• Brief: Check every line of the entries below for the word "parts", and copy the ones that have it.

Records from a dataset
******

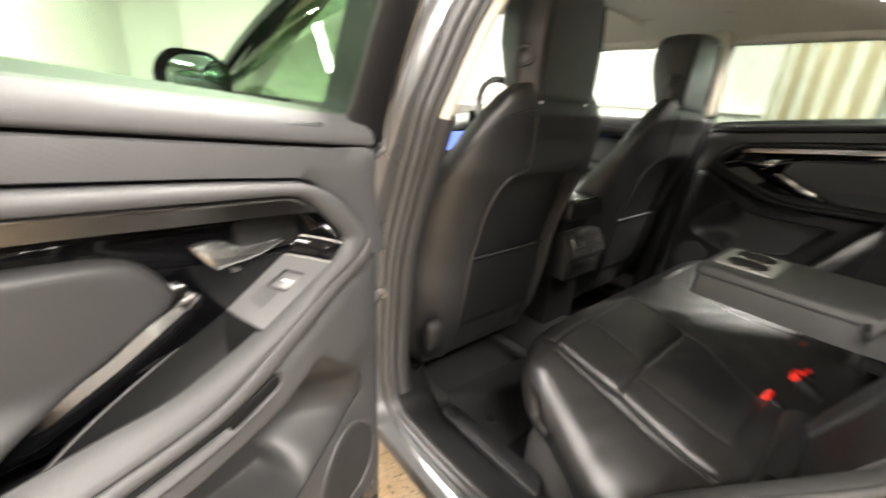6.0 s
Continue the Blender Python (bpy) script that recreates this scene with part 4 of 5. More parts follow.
    strip_of("storage_bin", edge_, drop(edge_, -0.05, 0.006), ((0, -0.004), (0, 0.0), (0.1, -0.001), (0.5, -0.002), (0.85, 0.003), (1, 0.012), (1, 0.03)), BIN, "deep storage bin darkened for its shade")
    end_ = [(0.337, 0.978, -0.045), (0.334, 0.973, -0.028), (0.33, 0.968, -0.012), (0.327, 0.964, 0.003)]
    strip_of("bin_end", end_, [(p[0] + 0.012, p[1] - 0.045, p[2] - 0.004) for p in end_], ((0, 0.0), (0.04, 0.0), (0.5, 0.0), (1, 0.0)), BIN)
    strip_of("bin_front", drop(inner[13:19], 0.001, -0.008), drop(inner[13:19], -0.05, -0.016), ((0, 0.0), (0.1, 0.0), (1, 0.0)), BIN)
    sweep("bin_edge", [to(*p) for p in spline([V(p) for p in edge_], 4)], circle(0.0012, 6), POD, t, up=n_up)

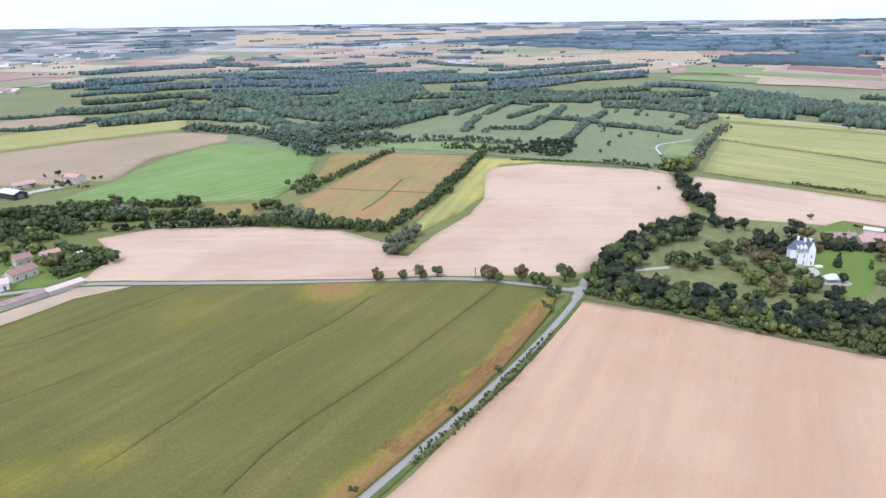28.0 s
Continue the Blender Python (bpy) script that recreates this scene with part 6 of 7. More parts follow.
pole(-264.2, -177.1, 5.6)
pole(-135.2, -350.4, 4.0)
pole(-262.5, -175.7, 5.9)
pole(-944.6, -228.2, 12.0)
irrigator((-300.6, 99.5), (-195.4, 187.9))
log_pile([(162.6, 338.8), (189.5, 341.5)])
log_pile([(164.1, 326.4), (189.6, 328.9)])

# ---- hedges and woods ----
hedge("hedge", "tall leafy hedge along the creek", 9, 9,
      [(-190.9, 496.5), (-173.7, 468.8), (-146.9, 440.9), (-116.9, 409.0), (-107.0, 418.2)])
hedge("hedge", "dark trees at the bend of the creek", 9, 12,
      [(-108.8, 417.1), (-114.7, 401.9), (-114.1, 373.0)])
hedge("hedge", "dense creekside trees", 11, 14,
      [(-115.9, 364.5), (-117.4, 346.0), (-113.2, 322.1)])
hedge("hedge", "dark clump of hedge trees", 8, 10,
      [(-223.7, 392.0), (-223.7, 417.4), (-216.1, 441.8)])
hedge("hedge", "hedgerow behind the hamlet", 8, 9,
      [(-359.3, 464.5), (-355.3, 493.3), (-340.7, 502.7), (-322.4, 517.6)])
hedge("hedge", "tall hedge beside the green field", 10, 12,
      [(-487.9, 210.6), (-478.3, 226.7), (-459.2, 245.7), (-444.1, 264.1), (-445.7, 279.7), (-473.4, 309.0), (-495.8, 334.5)])
hedge("hedge", "thick hedge behind the green field", 9, 14,
      [(-500.2, 341.7), (-475.2, 373.4), (-436.9, 411.7), (-405.9, 440.1), (-391.2, 461.2)])
hedge("hedge", "thick wooded hedge by the orange field", 10, 14,
      [(-554.5, 75.8), (-551.6, 100.5), (-545.9, 129.8), (-530.6, 166.1), (-494.7, 204.3), (-464.6, 235.5), (-443.2, 267.6)])
hedge("hedge", "rounded trees at the field corner", 9, 12,
      [(-437.4, 268.9), (-452.0, 287.3), (-478.3, 315.4)])
hedge("hedge", "leafy hedge in the meadows", 8, 12,
      [(-594.4, 258.6), (-556.7, 284.0), (-531.5, 315.1), (-502.0, 331.3)])
hedge("hedge", "leafy hedge in the meadows", 8, 12,
      [(-491.6, 348.0), (-472.7, 383.3), (-445.6, 412.6), (-396.7, 460.8)])
hedge("hedge", "row of low bushes", 4, 3,
      [(-538.4, 406.5), (-521.8, 444.1), (-499.5, 487.4), (-486.0, 547.9)])
hedge("hedge", "light green hedge", 8, 8,
      [(-530.6, 606.7), (-461.4, 539.3), (-411.4, 491.9), (-380.5, 468.1)])
hedge("hedge", "row of small round trees", 5, 2.5,
      [(-512.9, 613.2), (-495.7, 645.1), (-473.6, 670.2), (-437.6, 738.8)])
hedge("hedge", "row of small round trees", 5, 2.5,
      [(-426.0, 746.5), (-379.5, 732.0), (-351.1, 719.3)])
hedge("hedge", "row of slim trees", 7, 3,
      [(-351.1, 719.3), (-327.0, 705.6), (-298.6, 687.4)])
hedge("hedge", "park trees behind the farmhouse", 9, 10,
      [(-442.1, -4.0), (-450.0, 11.0), (-446.2, 29.6), (-435.5, 47.3)])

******

• The response:
Continue the Blender Python (bpy) script that recreates this scene with part 4 of 5. More parts follow.
Continue the Blender Python (bpy) script that recreates this scene with part 6 of 7. More parts follow.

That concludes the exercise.